Transformation isn't easy. Corporations today are grappling with multiple issues to become genuinely data-driven and customer-centric, and they're doing so amid constant change. Their customers' habits, desires, and personal technologies are evolving at a faster pace than ever before. Marketing leaders, in particular, have to not only keep pace, but anticipate what's next as they steer a company's image, reputation, brand value and communications.

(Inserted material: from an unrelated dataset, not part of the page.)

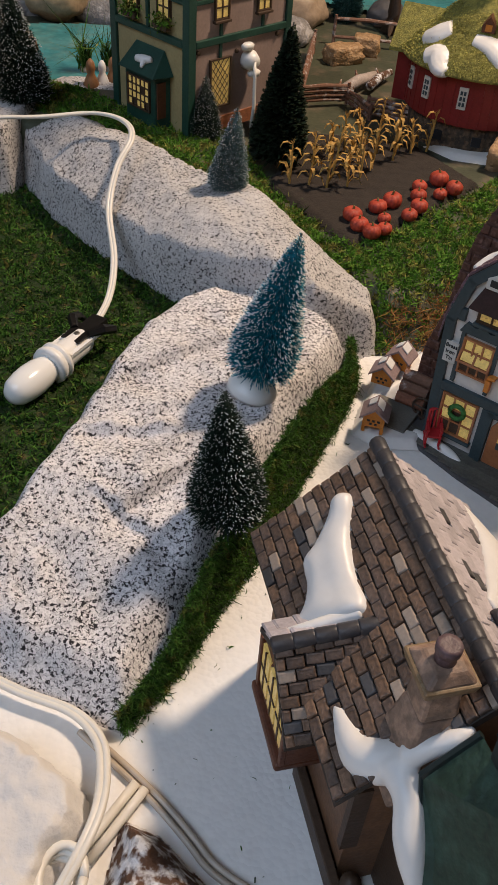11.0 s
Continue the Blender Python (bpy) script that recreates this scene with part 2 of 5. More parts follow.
CERAMIC_SNOW = mat("ceramic_snow", (0.74, 0.73, 0.71), 0.4, 0.06, 60, 0.15, 300)
GREEN_PAINT = mat("wreath_green", (0.03, 0.14, 0.03), 0.55, 0.35, 300, 0.6, 900)
MOSSY_PLANK = mat("mossy_plank", (0.09, 0.115, 0.04), 0.75, 0.3, 90, 0.5, 400, other=(0.19, 0.165, 0.12), other_at=0.55, rand=0.3)
SIGN = mat("sign_cream", (0.55, 0.56, 0.54), 0.5, 0.08, 90, 0.05, 500)
INK = mat("sign_ink", (0.02, 0.022, 0.025), 0.5, 0.1, 90, 0, 500)
WALL_PAINT = mat("room_wall_paint", (0.48, 0.44, 0.39), 0.8, 0.06, 3, 0.05, 60)
WOOD_FLOOR = mat("room_floor_wood", (0.20, 0.12, 0.07), 0.5, 0.2, 8, 0.1, 60)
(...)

Bill McDermott clearly knows that there's often a disconnect between understanding technology's capabilities and its implementation, so that an enterprise of any size may find new roads to innovation. Often, it's not the cost of the software, but the cost of managing technological transformation that confounds most organizations. With sincerity in his espousal of SAP's "Run Simple" mantra, he has repeatedly talked about how complexity can suffocate organizations as they seek growth and scale. He is a CEO who takes personal ownership for the company's mission and its need to innovate. And is not shy about citing how 40% of the S&P 500 will no longer exist in the next decade if they do not keep up with technology trends.
As businesses have learned repeatedly, digital technology has changed the game. Bill McDermott often likes to add, "But customers changed the rules." And today he might also remind us that co-innovation partnerships are helping to level a very complex playing field.
Bill McDermott ran his own business through high school and college, then began his professional career at Xerox, where he worked for 17 years. He rose through the ranks to become the company's youngest division president.
He then served as President of Gartner and Executive Vice President of Worldwide Sales and Operations at Siebel Systems. He joined SAP in 2002 as CEO of SAP America, then soon added South America, Asia Pacific and then Global Field Operations to his responsibilities. In 2008, he was appointed to the SAP Executive Board, and in 2010, became co-CEO of SAP AG. He was promoted to the position of sole CEO for the company in 2014, now known as SAP SE. Bill McDermott is the first American to hold this CEO position.
His memoir, Winners Dream: A Journey from Corner Store to Corner Office, written with Joanne Gordon, was published in late 2014 by Simon & Schuster. The book won an Axiom Business Book Award.